Turkey has so far failed to stop
the Kurds of southern Kurdistan from building their infant democratic
institutions, in which various ethnic and religious groups have actively
participated. Instead of helping the Iraqi Kurds to build a stable democracy
next door, they are trying to squash it by using all possible means. Though the
Iraqi Kurds are no match for the Turkish military power, they could certainly
give Turkey a bloody nose. In the event of war against Saddam, Turkey is likely
to occupy the rich oil fields of Kirkuk and Mosul under the pretext that it
wants to prevent a large-scale Kurdish exodus to Turkey. The occupation threats
of Turkey is very real and is of major concern to the Kurds, who have already
suffered greatly in the hands of Saddam Hussein.
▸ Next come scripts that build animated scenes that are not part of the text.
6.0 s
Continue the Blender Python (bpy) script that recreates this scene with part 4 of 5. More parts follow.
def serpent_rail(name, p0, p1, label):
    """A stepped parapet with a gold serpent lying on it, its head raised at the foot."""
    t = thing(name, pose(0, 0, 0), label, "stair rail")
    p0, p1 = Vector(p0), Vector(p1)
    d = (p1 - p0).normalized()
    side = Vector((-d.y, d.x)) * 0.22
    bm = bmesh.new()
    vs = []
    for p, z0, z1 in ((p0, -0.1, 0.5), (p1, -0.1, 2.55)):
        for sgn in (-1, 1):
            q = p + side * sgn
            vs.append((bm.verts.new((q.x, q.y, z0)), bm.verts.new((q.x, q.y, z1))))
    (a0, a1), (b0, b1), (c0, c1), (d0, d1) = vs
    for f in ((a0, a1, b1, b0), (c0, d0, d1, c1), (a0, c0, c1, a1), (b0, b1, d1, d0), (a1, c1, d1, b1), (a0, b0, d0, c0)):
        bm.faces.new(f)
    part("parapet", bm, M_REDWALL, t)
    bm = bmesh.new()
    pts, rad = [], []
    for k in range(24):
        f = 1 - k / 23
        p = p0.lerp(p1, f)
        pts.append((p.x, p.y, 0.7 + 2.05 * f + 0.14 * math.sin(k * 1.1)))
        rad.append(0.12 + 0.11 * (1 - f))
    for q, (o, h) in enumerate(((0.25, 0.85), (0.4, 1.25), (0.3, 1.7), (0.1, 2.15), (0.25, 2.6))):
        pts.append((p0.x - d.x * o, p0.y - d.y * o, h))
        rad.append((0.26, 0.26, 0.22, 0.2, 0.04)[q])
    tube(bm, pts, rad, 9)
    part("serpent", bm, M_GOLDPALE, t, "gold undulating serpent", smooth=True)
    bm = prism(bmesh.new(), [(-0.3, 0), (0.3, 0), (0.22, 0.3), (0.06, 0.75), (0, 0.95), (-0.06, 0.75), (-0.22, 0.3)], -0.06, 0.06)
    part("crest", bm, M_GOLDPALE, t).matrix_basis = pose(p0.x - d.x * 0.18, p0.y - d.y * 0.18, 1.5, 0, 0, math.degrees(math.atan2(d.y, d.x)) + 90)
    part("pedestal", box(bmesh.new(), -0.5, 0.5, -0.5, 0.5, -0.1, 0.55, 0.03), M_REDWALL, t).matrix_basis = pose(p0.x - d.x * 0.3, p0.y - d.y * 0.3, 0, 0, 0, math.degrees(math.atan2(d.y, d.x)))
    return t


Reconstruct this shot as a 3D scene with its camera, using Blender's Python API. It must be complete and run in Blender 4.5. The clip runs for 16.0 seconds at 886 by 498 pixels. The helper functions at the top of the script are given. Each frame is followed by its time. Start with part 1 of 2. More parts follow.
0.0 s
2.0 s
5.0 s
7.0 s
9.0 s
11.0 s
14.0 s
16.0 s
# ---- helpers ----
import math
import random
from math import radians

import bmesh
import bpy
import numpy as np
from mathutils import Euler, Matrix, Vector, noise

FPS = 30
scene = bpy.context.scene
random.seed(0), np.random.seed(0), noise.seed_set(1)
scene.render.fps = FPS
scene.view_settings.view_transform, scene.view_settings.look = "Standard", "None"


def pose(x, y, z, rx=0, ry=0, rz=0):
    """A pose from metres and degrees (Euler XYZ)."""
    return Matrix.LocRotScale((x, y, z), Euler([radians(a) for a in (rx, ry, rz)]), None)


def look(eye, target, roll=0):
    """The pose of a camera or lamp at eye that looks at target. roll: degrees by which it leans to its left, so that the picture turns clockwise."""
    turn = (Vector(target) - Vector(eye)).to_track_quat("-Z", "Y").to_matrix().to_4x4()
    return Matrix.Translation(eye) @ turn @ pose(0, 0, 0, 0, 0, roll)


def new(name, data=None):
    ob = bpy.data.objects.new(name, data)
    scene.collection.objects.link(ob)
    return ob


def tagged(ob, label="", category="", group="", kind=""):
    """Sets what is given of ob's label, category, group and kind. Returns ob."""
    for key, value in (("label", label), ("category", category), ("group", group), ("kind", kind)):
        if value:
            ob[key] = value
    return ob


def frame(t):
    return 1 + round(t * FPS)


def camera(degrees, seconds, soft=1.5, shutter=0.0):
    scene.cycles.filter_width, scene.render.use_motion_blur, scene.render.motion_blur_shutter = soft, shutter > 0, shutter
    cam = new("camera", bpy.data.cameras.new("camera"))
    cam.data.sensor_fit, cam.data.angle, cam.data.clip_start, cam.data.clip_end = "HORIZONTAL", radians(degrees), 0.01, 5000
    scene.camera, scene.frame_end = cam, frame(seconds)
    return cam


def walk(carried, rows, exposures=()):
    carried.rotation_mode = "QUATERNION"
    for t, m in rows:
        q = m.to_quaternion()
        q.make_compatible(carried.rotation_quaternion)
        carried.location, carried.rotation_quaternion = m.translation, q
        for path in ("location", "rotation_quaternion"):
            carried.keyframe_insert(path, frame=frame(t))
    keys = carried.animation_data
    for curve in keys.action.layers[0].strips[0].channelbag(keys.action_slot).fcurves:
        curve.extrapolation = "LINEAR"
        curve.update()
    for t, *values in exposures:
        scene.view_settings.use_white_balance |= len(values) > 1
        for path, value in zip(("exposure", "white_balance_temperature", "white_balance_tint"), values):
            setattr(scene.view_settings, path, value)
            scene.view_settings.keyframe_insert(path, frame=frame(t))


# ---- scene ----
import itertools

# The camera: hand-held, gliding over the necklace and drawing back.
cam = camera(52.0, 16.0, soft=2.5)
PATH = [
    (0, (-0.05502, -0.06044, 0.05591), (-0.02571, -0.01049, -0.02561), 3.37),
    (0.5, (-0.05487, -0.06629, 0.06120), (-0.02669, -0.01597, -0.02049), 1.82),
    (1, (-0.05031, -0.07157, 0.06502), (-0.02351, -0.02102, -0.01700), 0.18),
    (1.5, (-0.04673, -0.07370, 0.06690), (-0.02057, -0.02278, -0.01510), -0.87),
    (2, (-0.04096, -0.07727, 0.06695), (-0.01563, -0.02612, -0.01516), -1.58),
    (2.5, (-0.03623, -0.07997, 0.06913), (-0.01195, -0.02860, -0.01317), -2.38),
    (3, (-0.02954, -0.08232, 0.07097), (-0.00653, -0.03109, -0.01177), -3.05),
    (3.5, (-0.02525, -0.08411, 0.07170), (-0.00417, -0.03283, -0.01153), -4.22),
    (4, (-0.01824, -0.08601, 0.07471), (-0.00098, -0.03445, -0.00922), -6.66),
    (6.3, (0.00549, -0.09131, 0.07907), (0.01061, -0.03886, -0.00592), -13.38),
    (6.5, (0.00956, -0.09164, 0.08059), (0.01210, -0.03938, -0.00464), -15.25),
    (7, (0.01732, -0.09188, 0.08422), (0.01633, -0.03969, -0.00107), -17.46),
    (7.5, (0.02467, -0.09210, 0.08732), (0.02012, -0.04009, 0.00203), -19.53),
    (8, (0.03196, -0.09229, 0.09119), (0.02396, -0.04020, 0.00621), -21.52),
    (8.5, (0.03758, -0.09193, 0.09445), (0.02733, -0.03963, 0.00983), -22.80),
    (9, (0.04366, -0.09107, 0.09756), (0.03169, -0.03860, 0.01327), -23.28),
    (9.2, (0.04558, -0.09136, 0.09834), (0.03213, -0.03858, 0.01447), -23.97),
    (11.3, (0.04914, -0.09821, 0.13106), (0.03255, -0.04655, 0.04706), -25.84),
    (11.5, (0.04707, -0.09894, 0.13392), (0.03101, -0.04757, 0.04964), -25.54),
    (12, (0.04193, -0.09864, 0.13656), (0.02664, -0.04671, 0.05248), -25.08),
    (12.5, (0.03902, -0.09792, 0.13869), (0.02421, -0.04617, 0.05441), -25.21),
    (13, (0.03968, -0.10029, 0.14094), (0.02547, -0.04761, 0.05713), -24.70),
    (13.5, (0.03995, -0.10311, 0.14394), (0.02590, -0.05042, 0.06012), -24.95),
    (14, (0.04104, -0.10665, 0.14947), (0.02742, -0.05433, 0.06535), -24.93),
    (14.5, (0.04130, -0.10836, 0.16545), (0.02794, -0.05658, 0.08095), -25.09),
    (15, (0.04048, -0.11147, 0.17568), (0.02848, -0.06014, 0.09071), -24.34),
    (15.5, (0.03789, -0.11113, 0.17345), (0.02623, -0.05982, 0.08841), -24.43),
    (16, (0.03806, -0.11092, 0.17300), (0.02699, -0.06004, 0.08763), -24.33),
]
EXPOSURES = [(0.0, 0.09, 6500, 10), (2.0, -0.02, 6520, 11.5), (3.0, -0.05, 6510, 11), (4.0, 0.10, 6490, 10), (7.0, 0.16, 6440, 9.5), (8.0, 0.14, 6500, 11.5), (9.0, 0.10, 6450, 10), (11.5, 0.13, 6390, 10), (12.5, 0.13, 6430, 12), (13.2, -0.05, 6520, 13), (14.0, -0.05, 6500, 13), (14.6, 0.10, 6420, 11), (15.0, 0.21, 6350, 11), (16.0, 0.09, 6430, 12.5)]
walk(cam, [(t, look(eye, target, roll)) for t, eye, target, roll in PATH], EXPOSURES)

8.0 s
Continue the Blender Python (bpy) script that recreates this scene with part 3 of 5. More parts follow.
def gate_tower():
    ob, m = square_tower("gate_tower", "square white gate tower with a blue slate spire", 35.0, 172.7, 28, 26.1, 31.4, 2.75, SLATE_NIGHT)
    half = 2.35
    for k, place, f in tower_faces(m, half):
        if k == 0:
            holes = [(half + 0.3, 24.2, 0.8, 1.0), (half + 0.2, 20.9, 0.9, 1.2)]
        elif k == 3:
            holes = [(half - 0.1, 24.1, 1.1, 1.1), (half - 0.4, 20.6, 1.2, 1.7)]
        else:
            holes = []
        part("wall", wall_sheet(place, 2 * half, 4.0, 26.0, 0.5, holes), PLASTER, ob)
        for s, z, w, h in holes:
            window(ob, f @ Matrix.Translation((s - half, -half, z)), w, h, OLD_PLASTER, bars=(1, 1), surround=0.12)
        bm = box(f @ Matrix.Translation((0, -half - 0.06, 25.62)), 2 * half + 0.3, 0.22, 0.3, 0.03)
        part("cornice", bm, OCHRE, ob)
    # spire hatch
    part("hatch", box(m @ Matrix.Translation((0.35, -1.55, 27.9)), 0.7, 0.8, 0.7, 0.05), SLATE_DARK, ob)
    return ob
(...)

Without justice there will be
no peace in the region. It is in the interest of regional peace and stability
that Turkey exercises greater self-restrain and pays due respect to the Kurdish
people, who helped them establish the present state of Turkey.
In the event of a United States war
against Iraq, it is unlikely that the Kurds will be able to prevent the Turkish
invasion of their land. Through its persistent threats and misinformation,
Turkey is partly responsible for spreading the seeds of discord among members
of the Iraqi opposition groups and among the neighboring countries regarding
the future form of government after Saddam Hussein. In order to confuse the
issue, some opposition groups and individuals contend that federalism should be
based on regional demarcation of territories and not on ethnicity. The Kurdish
region, where the Kurds have lived for thousands of years, happened to have
clear historical boundaries. It is quite obvious that some quarters do not wish
to see the Kurds have any respite from continued repression by their neighbors.
If the Turkish threats persist, it is likely that the gains made by the Iraqi
Kurds since 1991 will vanish, especially if the two major Kurdish political
parties remain divided.
The Kurds must realize that time is
of the essence. In order to gain control of their own destiny, the Kurds might
have to decide soon, before the likely United States military attack against
Iraq, whether they should stand by their demand for a federal system of
government or to continue appease Turkey without any reciprocity. The
postponement of elections as well as the unification of the two local
governments in southern Kurdistan for after regime change in Iraq might be
detrimental to the Kurdish cause. The rumors have it that it would be more
convenient for the United States to have the Kurdish enclave divided between
the two major Kurdish political parties until after the regime change in
Baghdad. This would give the United States more flexibility to address
Turkey’s concern about the possible emergence of a federal system of
government in Iraq. Preservation of the status quo would enable the United
States to apportion governorships to different political leaders as Britain did
in Iraq after World War I. It is not likely that the United States will
undersell Turkey in favor of gaining Kurdish friendship.
In view of its narrow vision of the
future map of the region, Turkey would most likely create many obstacles for
the Kurds to cross. Until now, the Iraqi Kurds have failed to convince Turkey
that changes in their future political status will improve and will not weaken
Turkey’s future security and stability. What is there to lose for the
Kurds of Iraq if they openly and firmly called for autonomy, or a federal
system of government, or for self-determination in Iraq? Why should the Kurds
be afraid of Turkish occupation of southern Kurdistan? It might be in the
long-run interest of the Kurdish nation to have southern Kurdistan occupied by
Turkey. This will not only reintegrate the two largest parts of Kurdistan under
one occupation, but it will also strengthen and energize the overall Kurdish
political movement. Instead of dealing with some 20 million Kurds, Turkey would
have to counter the demands of some 25 million Kurds for greater freedom. This
will certainly give Turkey’s officials aconsiderable amount of
indigestion.
It is time that the Iraqi Kurdish
politicians place aside their party interests and embark on a mission of
salvaging the future of their nation in southern Kurdistan-Iraq. Diplomacy,
cool heads, pragmatism, and dialogue are certainly preferable to
confrontations. However, Turkey has totally exploited the weak bargaining
position of the Kurds in its own total advantage. The relationship with Turkey
has been mostly one sided, with the exception of a limited trade across its
borders and granting travel permits to some Kurdish travelers. The Kurdish
appeasement policy of the past eleven years has not yielded any political gain
to the Kurds of southern Kurdistan. On the contrary, it has politically divided
and weakened the Kurds and has strengthened Turkey’s argument that the
emergence of a Kurdish entity in northern Iraq will threaten the safety and
security of the neighboring countries. The recent bold rebuff of Turkish
officials by Masud Barzani might have been well over-due.